Facebook at 10: It's now a mobile business
The Drum recently published this article by me about Facebook’s evolution into a mobile business. They’ve been kind enough to let us reproduce it in full below:
Today, Facebook turns 10 years old – and what a 10 years it’s been for the world’s leading social media platform. From its early roots as an emerging competitor to MySpace, to today’s publicly listed organisation with 1.23 billion users, the platform has thrived where thousands of others have failed.
Last week, Facebook set up its 10th birthday to be one of celebration when it published its 2013 Q4 results. Not only has the platform exceeded investor expectations, posting its best quarter yet for revenues, profits and total users, but also the report revealed that mobile advertising now accounts for a massive 53 per cent of the company’s total ad revenue.
We’ve been hearing about the ‘year of mobile’ for at least half of Facebook’s lifetime, so it makes strategic sense that the platform has now become the official champion of mobile, successfully working out how to make money from the shift in user behaviour from desktop to smartphone.
With the majority of its users active on mobile, and the majority of Facebook’s revenue coming from this medium, Facebook has essentially become a mobile business. Facebook has backed this by continually introducing updates focused on improving its mobile experience. Just last week, for example, Mark Zuckerberg confirmed that the Graph Search feature will soon be rolled out on mobile versions of the social network.
Facebook’s ongoing success lies in making advertising appealing to brands. Last week, advancements were introduced globally for its ‘custom audiences’ ad-targeting feature. This feature allows brands to upload lists of existing customers from their CRM in order to advertise to them. The latest updates mean advertisers can target users they know have recently used their Facebook apps, web pages or mobile apps, based on tracking within the app or site. These new custom audiences are dynamic, constantly refreshing themselves rather than needing to be regularly uploaded again.
These advanced retargeting features tie in closely with another announcement – five ‘call to action’ buttons for page post ads will soon be available: shop now, learn more, sign up, book now and download.
These updates offer interesting opportunities for brands. While Facebook has simplified its ads offering, retargeting website and app users is an easy alternative to Facebook Exchange for brands with simple websites and streamlined product ranges. The additional ‘call to action’ buttons also directly compete with Twitter’s Lead Generation Cards, launched last year, reinforcing Facebook’s offering as a direct response advertising platform.

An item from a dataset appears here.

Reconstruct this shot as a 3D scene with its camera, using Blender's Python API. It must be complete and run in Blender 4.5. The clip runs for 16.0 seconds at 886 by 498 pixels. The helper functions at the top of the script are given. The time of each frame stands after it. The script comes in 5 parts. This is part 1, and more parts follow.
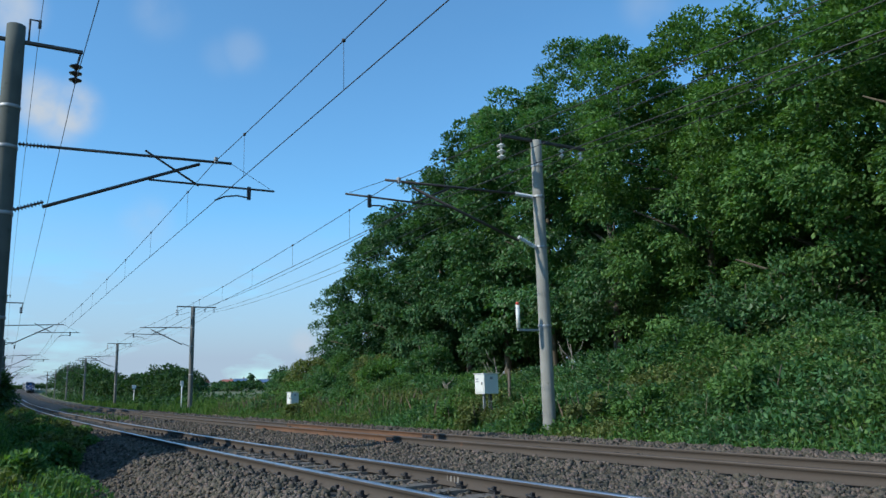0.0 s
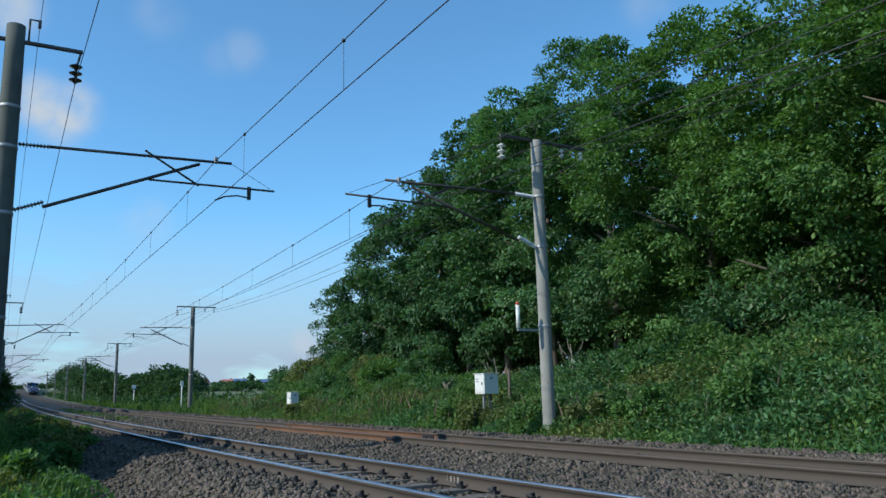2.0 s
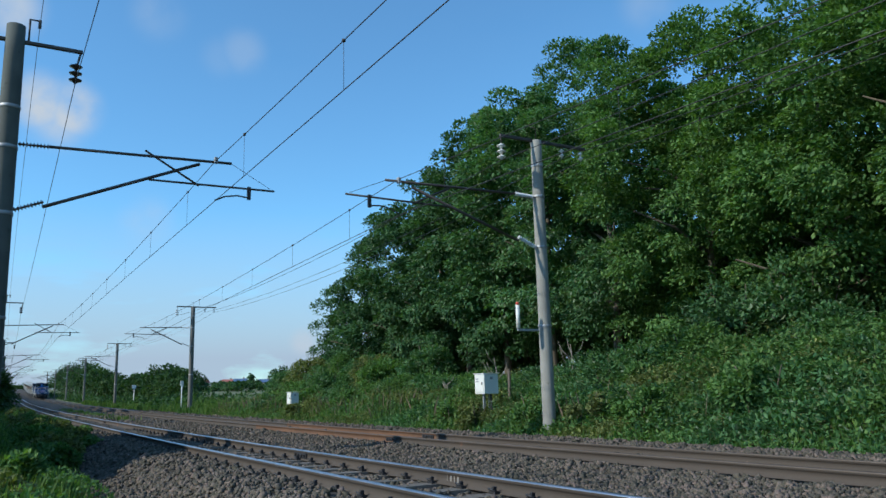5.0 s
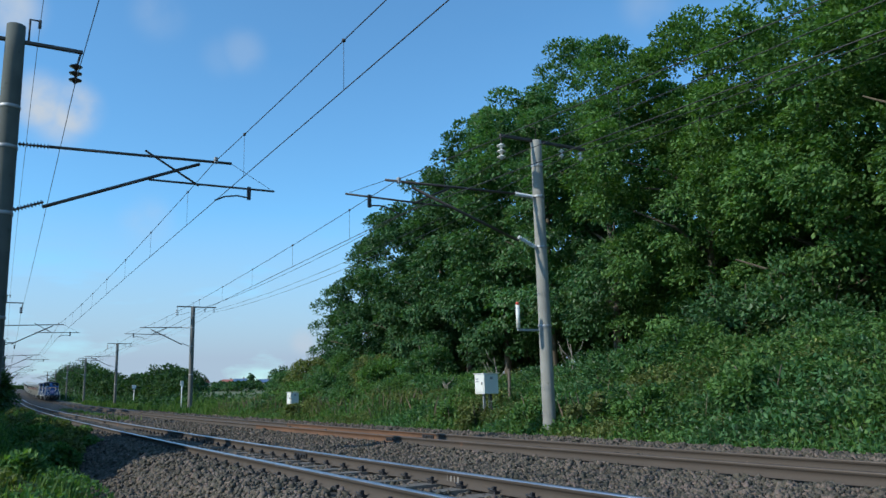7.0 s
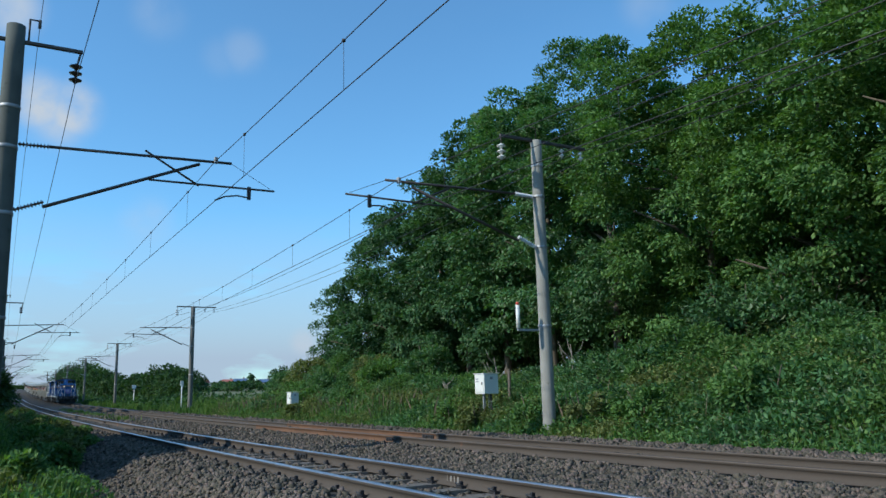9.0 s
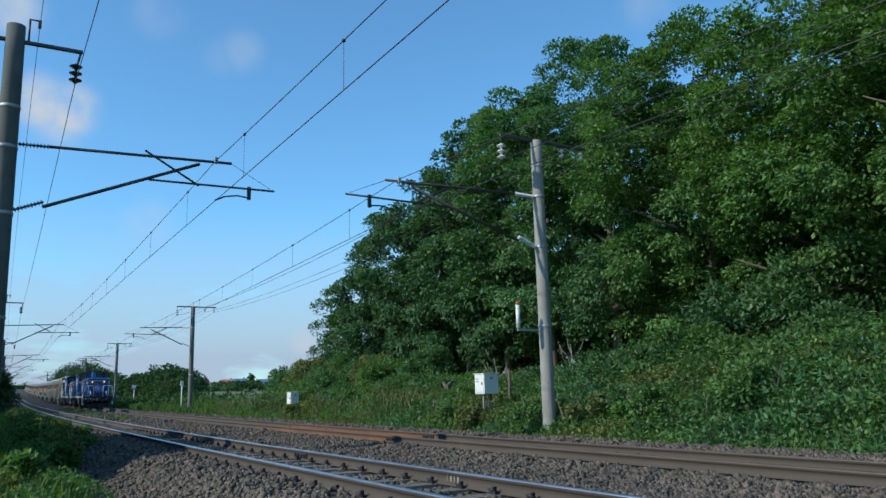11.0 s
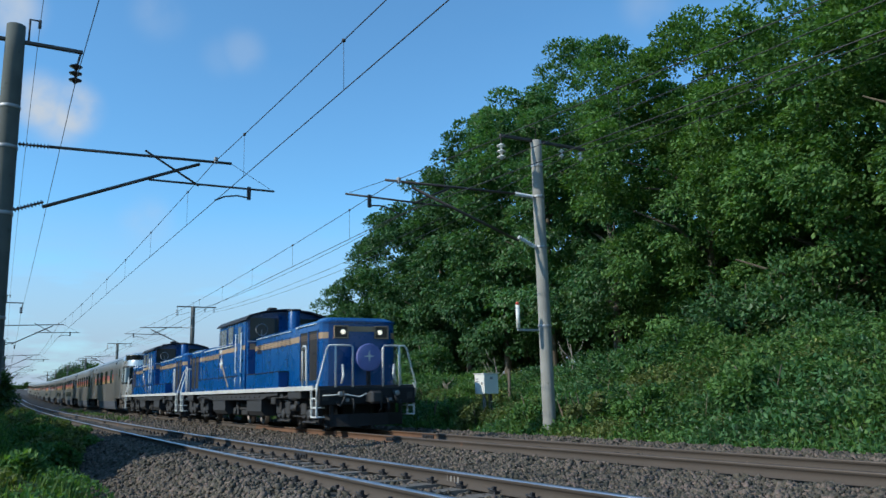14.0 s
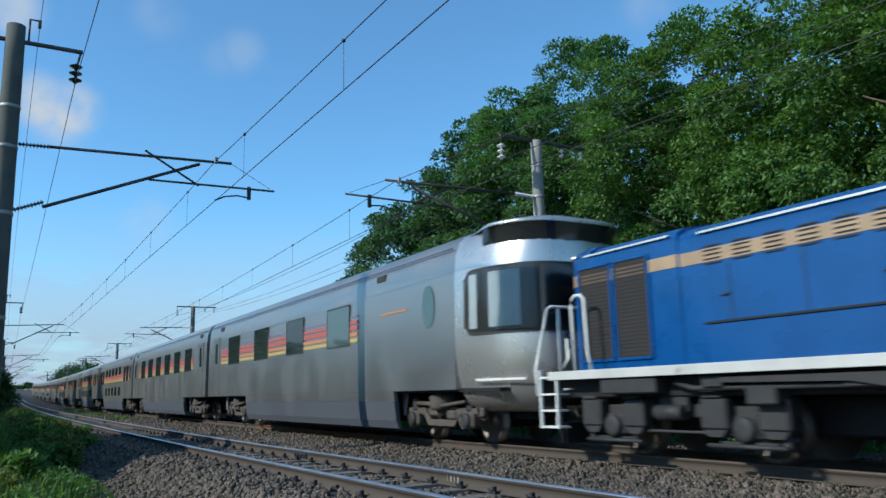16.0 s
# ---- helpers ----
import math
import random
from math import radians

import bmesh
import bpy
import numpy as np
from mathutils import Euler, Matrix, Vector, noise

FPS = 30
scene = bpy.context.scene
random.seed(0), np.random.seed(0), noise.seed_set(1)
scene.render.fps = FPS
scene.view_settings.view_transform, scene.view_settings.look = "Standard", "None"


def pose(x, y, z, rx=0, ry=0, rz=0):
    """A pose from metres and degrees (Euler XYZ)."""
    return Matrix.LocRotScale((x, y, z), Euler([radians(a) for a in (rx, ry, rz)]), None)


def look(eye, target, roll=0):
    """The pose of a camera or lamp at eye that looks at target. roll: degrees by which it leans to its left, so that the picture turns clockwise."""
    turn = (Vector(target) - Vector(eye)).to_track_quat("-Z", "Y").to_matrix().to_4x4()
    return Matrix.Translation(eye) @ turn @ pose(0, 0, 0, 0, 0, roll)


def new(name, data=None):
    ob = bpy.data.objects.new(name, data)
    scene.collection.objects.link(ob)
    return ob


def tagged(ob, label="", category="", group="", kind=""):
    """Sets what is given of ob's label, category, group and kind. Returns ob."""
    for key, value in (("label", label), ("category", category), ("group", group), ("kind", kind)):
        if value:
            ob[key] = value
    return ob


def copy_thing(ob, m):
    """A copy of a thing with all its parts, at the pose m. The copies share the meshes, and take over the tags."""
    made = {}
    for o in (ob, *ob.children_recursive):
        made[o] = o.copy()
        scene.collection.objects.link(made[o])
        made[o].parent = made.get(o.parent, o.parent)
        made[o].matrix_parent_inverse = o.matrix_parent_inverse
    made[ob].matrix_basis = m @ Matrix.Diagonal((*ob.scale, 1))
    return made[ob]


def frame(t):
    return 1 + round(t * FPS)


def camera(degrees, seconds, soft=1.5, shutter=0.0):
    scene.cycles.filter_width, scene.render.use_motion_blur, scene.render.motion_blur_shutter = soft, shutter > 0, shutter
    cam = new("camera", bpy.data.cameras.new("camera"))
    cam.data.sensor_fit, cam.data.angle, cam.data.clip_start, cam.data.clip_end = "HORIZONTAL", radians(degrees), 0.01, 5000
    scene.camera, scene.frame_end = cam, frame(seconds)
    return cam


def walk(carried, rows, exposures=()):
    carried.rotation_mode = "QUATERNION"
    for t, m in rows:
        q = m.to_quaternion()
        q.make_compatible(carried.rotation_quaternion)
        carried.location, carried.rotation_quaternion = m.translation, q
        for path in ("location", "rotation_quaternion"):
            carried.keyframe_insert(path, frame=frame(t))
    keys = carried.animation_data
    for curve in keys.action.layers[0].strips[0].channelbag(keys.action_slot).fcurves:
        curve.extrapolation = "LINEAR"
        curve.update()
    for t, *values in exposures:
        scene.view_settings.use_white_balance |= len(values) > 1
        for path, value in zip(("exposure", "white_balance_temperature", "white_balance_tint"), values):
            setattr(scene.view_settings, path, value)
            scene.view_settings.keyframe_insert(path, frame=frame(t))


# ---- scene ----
LENS = 59.64
EYE_Z, TILT, ROLL = 0.929, 0.18526, 0.0254
cam = camera(LENS, 16.0, soft=1.5, shutter=0.13)
HOLD = Matrix.Translation((0, 0, EYE_Z)) @ Euler((math.pi / 2 + TILT, 0, 0)).to_matrix().to_4x4() @ Matrix.Rotation(-ROLL, 4, "Z")
walk(cam, [(0.0, HOLD), (16.0, HOLD)], exposures=[(0.0, 0.0, 6000, 4), (16.0, 0.0, 6000, 4)])

# ---------- daylight ----------
SUN_WAY = Vector((-0.900, -0.435, 0)).normalized()          # horizontal direction towards the sun
SUN_UP = radians(33)
sun = new("sun", bpy.data.lights.new("sun", "SUN"))
sun.data.energy, sun.data.angle, sun.data.color = 4.25, radians(0.53), (1.0, 0.93, 0.82)
sun.matrix_basis = look((0, 0, 60), Vector((0, 0, 60)) - (SUN_WAY * math.cos(SUN_UP) + Vector((0, 0, math.sin(SUN_UP)))))


PUFFS = [((-0.450, 0.827, 0.337), 0.046, 1.5), ((-0.424, 0.844, 0.334), 0.046, 1.4), ((-0.436, 0.838, 0.322), 0.05, 0.7), ((-0.237, 0.878, 0.415), 0.040, 0.24), ((-0.262, 0.875, 0.407), 0.035, 0.12),
         ((-0.357, 0.909, 0.215), 0.045, 0.3), ((-0.181, 0.981, 0.069), 0.025, 0.8), ((-0.325, 0.835, 0.444), 0.045, 0.2), ((0.254, 0.854, 0.453), 0.05, 0.22), ((-0.466, 0.775, 0.427), 0.05, 0.8)]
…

Crucially, these changes also back Facebook’s continued focus on user experience. Where previously any Link post would have Like, Comment and Share buttons, with a hyperlinked image, replacing the engagement options with a ‘sign up’ button gives users a clear idea of the advert’s destination link before they click. For Facebook, this means a reduction in unnecessary outbound traffic.
With user experience enhanced, advertising efficiency increased and outbound traffic lessened, Facebook has hit a home run in enhancing its platform. For brands, now is the time to reconsider whether you’re taking full advantage of its offering. The mobile newsfeed is a highly desirable space, and competition is only set to become fiercer.